Instructions for twisting hay are found in Laura Ingalls Wilder’s The Long Winter, Chapter 19, “Where There’s a Will.” The image shows Allie Green (he was six years younger than Laura Ingalls Wilder) in 1968, demonstrating how to twist hay. Ninety-five years old that year, he was the oldest living Kingsbury County resident who remembered using sticks of hay for fuel! He died in 1972.

Ada Lorena (Dwight) Keating (1872-1964) was a daughter of Daniel Dwight, homesteader near De Smet. One of Ada’s brothers was taught by Laura Ingalls in the Wilkin School; Ada’s uncle was V.S.L. Owen, early De Smet teacher. Her grandfather was Sam Owen, De Smet blacksmith. Ada Keating wrote the following directions for twisting hay into sticks for burning.

“First you get some long stemmed medium dry hay. If the hay is too dry, you’ll likely get cuts and scratches on your hands and wrists. Hay stems up to 30 inches long is all right or you can use shorter stems by splicing them. Grasp one end of a hand full of hay and if you are right handed, place the other end of the hay under your left arm and proceed to twist the hay over and over. When it is about as tight as you can get it, let the loose end double back so it will twist itself together with the main part of the rope-like product. Do the same with the other end. When tight, tuck it under something to hold it. One who is used to it can make the twisted hay nearly as hard as wood. This takes experience. If you had a coal bin building with door, window and roof, it was often filled with twisted hay. This work would often be done during so called ‘leisure time.’ It was a job for ‘kids’ to do who were five or more years old. The loose hay was usually stored in a stall in the barn to keep it away from the rain, snow and the wind. I think you could demonstrate this twisting with a thin bath towel of the right length if you do not have the hay.”

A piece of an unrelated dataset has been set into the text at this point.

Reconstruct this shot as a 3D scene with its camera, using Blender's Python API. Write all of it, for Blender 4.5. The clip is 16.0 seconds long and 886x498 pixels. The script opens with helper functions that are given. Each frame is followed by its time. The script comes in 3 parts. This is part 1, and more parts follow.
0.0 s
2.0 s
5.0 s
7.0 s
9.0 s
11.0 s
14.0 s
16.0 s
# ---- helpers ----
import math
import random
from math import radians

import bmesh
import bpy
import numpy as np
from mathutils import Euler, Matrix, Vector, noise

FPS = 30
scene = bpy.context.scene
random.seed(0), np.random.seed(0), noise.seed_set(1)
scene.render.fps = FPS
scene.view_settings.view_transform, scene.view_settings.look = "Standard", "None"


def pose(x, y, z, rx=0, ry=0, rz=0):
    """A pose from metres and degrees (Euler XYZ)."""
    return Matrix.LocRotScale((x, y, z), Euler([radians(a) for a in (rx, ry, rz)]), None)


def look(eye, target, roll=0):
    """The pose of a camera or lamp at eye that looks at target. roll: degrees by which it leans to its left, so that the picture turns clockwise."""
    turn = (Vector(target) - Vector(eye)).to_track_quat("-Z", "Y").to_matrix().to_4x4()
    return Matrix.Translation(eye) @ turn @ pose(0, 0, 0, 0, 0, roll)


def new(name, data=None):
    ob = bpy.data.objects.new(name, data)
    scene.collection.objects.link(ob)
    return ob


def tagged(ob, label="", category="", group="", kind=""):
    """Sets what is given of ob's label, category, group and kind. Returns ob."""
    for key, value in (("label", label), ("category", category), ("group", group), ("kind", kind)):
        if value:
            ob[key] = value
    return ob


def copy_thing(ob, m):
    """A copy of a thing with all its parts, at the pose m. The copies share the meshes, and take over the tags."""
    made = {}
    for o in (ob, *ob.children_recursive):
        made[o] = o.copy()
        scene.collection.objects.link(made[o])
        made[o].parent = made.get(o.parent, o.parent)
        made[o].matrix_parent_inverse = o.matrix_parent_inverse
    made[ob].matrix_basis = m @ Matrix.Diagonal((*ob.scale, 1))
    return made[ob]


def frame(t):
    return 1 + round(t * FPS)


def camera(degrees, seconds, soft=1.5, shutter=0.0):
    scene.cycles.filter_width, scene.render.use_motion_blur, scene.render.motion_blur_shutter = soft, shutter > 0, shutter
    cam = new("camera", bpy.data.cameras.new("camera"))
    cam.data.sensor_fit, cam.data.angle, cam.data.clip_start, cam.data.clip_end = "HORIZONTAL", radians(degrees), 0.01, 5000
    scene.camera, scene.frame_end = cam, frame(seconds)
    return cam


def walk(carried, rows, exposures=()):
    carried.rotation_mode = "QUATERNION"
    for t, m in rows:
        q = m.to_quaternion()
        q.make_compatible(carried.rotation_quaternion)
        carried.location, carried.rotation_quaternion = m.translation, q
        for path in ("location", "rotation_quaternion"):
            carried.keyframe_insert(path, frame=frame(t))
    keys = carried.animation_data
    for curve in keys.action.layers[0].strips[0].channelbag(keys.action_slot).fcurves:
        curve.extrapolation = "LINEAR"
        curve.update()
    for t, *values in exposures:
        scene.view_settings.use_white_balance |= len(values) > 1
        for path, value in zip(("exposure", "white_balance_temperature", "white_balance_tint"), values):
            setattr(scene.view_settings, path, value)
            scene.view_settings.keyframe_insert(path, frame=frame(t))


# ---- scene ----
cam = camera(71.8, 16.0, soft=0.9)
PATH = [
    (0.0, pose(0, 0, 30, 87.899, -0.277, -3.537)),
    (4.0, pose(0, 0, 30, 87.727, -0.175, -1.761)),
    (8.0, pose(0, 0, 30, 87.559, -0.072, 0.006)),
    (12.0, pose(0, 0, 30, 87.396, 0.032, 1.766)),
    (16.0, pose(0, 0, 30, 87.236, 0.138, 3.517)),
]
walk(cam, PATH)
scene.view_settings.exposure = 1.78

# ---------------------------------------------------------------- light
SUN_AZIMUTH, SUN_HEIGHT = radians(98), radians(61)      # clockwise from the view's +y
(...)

As I was twisting reclaimed yarn (from an old wool sweater I unraveled) into a skein today, I was reminded again of how twisting hay is done in exactly the same way as twisting a skein of yarn. Yarn is wrapped either on a warping board, skein winder, or between two stationery pegs or nails, usually about three feet apart. Once all the yarn is wrapped, grab each end and twist in opposite directions. The yarn will kink in the middle and twist around itself. When it is completely twisted, you pull apart one of the sections and push the other end through it.

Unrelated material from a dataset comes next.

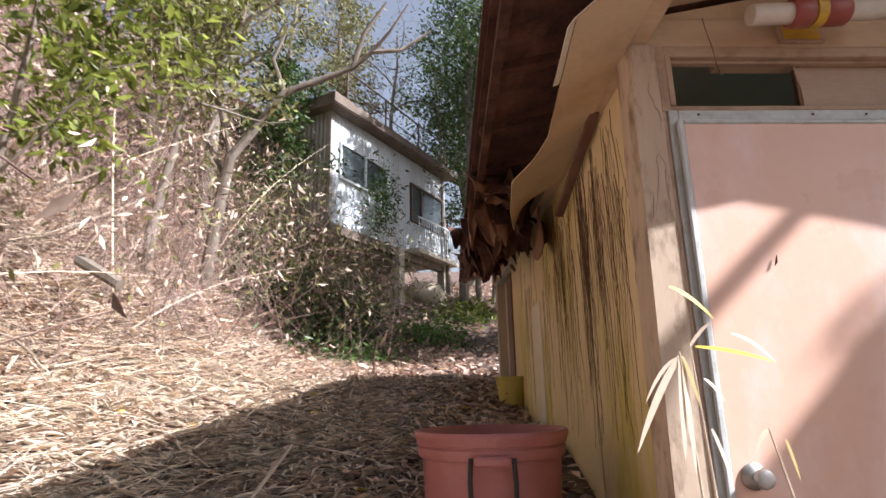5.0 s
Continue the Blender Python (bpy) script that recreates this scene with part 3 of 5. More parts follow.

Of course Laura Ingalls must have seen or formed skeins of yarn and had noticed the similarities in hay and yarn twists. And no matter what the published The Long Winter says, everybody knows that Charles Ingalls didn’t invent the hay twist. Here is a bit from an article in a December 1880, Omaha Daily Herald, one of the many Hard Winter stories (it was also in the Pioneer Press, a newspaper known to have been read by Charles Ingalls) about twisting hay for use as fuel:

SOLUTIONS OF THE FUEL QUESTION. …It is essential to the settlement and development of those [western homesteading] regions that some cheaper substitute for coal and wood be found during the years that must elapse before the settlers can, or at least will, raise their own timber, and the Pioneer Press has recently been favored with a number of ingenious suggestions upon the subject by correspondents who have been impressed with the importance of the subject. It is well known that one substitute – a very cheap and useful one – has been in use for some years throughout western Minnesota. This is hay, the use of which was first introduced by the Russian Mennonites, and has now spread widely among the settlers of the prairie regions. The coarse sledge or slough grass is preferred, and when tightly twisted makes an excellent fuel, especially for cooking purposes, and is even successfully used for running engines.